I’m not trying to claim these things are absolutely airtight, obviously. Occasionally everyone makes a dumb mistake, and that dumb mistake might even be obvious to people with little background in the field in question. We should be profoundly suspicious of Byers, but we can’t dismiss him until we work out if he’s wrong, and why.
Fortunately, Byers makes this process embarrassingly easy, given he finishes his argument with saying if something occurs which a model said only had a 1 in 4 chance of happening, that model shouldn’t be trusted (actually, he implies the guy who wrote the model shouldn’t be trusted, but that’s just a more unpleasant and sneering way to say the same thing). This sort of argument is actually very common, so it’s worth picking at it for a few moments. It all comes down to exactly what is stated. Silver is not saying that Obama will win. He is saying Obama is three times more likely to win. Much like one could say rolling a total of seven on two dice is three times more likely than rolling a total of ten. If I tell you that, and then you do in fact roll a ten; that makes you lucky. It doesn’t make me wrong. The people who claim they know the future are charlatans. The people who claim they have some kind of handle on what’s likely to happen are called analysts.
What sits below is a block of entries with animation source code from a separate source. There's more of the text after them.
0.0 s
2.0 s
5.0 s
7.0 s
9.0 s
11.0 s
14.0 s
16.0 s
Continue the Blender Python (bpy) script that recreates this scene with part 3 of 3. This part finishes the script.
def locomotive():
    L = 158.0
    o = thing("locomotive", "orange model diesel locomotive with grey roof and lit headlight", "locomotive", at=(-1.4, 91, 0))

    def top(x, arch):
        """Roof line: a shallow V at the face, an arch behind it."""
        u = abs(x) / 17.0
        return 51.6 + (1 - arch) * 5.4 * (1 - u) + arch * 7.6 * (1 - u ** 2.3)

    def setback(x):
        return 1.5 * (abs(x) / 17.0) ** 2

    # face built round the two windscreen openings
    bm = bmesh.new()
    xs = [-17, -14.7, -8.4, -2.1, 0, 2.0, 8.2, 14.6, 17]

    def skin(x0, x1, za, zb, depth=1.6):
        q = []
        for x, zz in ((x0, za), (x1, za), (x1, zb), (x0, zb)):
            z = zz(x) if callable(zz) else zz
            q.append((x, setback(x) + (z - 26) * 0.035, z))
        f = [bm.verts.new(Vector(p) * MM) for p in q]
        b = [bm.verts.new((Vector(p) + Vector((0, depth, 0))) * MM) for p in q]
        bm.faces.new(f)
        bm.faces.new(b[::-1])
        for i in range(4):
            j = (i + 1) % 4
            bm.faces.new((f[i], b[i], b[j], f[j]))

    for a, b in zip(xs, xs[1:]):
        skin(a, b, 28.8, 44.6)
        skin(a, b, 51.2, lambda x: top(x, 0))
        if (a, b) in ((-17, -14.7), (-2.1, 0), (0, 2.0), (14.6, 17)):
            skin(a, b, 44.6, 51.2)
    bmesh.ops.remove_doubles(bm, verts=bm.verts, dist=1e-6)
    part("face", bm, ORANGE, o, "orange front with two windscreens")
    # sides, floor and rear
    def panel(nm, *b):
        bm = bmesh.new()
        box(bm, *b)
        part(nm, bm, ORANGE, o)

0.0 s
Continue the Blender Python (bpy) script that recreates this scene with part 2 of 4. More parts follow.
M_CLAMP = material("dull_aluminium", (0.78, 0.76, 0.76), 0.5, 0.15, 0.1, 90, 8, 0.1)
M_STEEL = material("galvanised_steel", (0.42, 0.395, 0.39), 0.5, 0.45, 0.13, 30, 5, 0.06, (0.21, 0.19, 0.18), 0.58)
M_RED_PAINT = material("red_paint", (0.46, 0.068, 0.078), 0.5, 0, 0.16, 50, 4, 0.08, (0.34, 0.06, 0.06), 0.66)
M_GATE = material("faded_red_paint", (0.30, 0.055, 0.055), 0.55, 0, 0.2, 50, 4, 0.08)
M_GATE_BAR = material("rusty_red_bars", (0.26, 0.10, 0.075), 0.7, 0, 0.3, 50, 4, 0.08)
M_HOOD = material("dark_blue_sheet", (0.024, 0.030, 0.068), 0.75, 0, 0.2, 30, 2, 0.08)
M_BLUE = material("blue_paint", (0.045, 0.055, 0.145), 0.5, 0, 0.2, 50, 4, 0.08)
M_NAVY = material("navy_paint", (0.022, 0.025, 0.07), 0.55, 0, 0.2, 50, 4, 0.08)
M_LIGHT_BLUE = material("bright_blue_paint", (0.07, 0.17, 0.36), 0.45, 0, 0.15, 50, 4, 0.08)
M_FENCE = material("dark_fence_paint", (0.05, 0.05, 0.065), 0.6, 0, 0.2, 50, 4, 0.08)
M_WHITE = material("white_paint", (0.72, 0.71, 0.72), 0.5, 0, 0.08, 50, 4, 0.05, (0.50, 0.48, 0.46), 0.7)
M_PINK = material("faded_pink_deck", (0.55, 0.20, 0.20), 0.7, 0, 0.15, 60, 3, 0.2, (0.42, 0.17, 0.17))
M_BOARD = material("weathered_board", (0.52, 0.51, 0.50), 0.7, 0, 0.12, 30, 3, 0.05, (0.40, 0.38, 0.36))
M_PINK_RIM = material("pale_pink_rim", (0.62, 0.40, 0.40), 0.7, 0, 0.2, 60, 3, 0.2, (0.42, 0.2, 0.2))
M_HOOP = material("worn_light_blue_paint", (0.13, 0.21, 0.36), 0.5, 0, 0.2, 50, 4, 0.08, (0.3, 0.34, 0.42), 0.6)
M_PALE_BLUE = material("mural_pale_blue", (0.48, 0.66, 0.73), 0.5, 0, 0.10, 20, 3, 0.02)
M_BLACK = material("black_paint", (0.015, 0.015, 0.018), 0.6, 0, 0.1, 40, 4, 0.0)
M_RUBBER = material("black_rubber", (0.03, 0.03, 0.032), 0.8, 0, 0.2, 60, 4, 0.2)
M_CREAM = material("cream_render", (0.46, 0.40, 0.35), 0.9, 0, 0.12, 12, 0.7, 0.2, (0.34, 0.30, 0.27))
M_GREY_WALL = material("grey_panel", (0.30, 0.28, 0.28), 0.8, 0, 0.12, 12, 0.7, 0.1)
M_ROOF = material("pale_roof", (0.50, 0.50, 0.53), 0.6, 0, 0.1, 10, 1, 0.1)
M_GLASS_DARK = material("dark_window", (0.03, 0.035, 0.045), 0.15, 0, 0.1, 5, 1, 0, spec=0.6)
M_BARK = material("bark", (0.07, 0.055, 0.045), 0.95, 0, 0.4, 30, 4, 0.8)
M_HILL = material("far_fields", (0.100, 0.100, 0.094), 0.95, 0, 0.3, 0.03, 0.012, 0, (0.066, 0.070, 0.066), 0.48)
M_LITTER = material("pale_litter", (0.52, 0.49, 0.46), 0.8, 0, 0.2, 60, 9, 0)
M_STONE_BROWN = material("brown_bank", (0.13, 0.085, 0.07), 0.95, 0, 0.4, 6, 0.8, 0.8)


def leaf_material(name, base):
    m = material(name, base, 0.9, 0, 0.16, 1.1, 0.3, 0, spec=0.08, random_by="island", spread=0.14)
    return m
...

JM Keynes made this point very well in his Treatise on Probability: a model cannot be proved wrong by future events unless the model concluded those events were incredibly unlikely. Even that is not automatically disqualifying, since even incredibly unlikely events must happen occasionally, and with so many statisticians in the world, sooner or later someone’s perfectly functioning model will lead to a very surprising result. If I keep telling people they’re unwise to bet any money on pulling a royal flush from a shuffled deck, sooner or later someone’s going to manage to pull it off and wave the cards in my face. It’ll just take six hundred and fifty thousand goes or so to get there.
Really, the only way you can show a model is incorrect is by getting inside it and fiddling with its assumptions or its mechanisms (which is why those statisticians who won’t explain their methods often are worth the kind of treatment Byers so unfairly offers here). Just deciding you don’t like what a model says and hoping watching what happens next will bear you out really isn’t going to cut it. I’m not wrong to be surprised when you roll a double six. The weather forecast was not wrong if it suggested a 20% chance of rain, and you got washed out at your family picnic. We tell you your chances; what you do with them is your own business.
Unless what you do with them is to question the professional skills of someone in a field you don’t know a damn thing about. That’s something anyone with any class, or even a basic conception of self - should want to avoid. To answer today’s question, then: how do you respond to fairly-explained statistical models you don’t like or believe? You ask another statistician to take a look. You sit down and get a basic handle on statistics for yourself.
Or you shut the hell up.
*Another excellent example of this phenomenon came when climate change deniers jumped all over the fact that some climate models were comparing temperature readings from cities with those in the countryside (where it will be on average cooler), as though the scientists putting the models together couldn’t possibly have thought to compensate for that.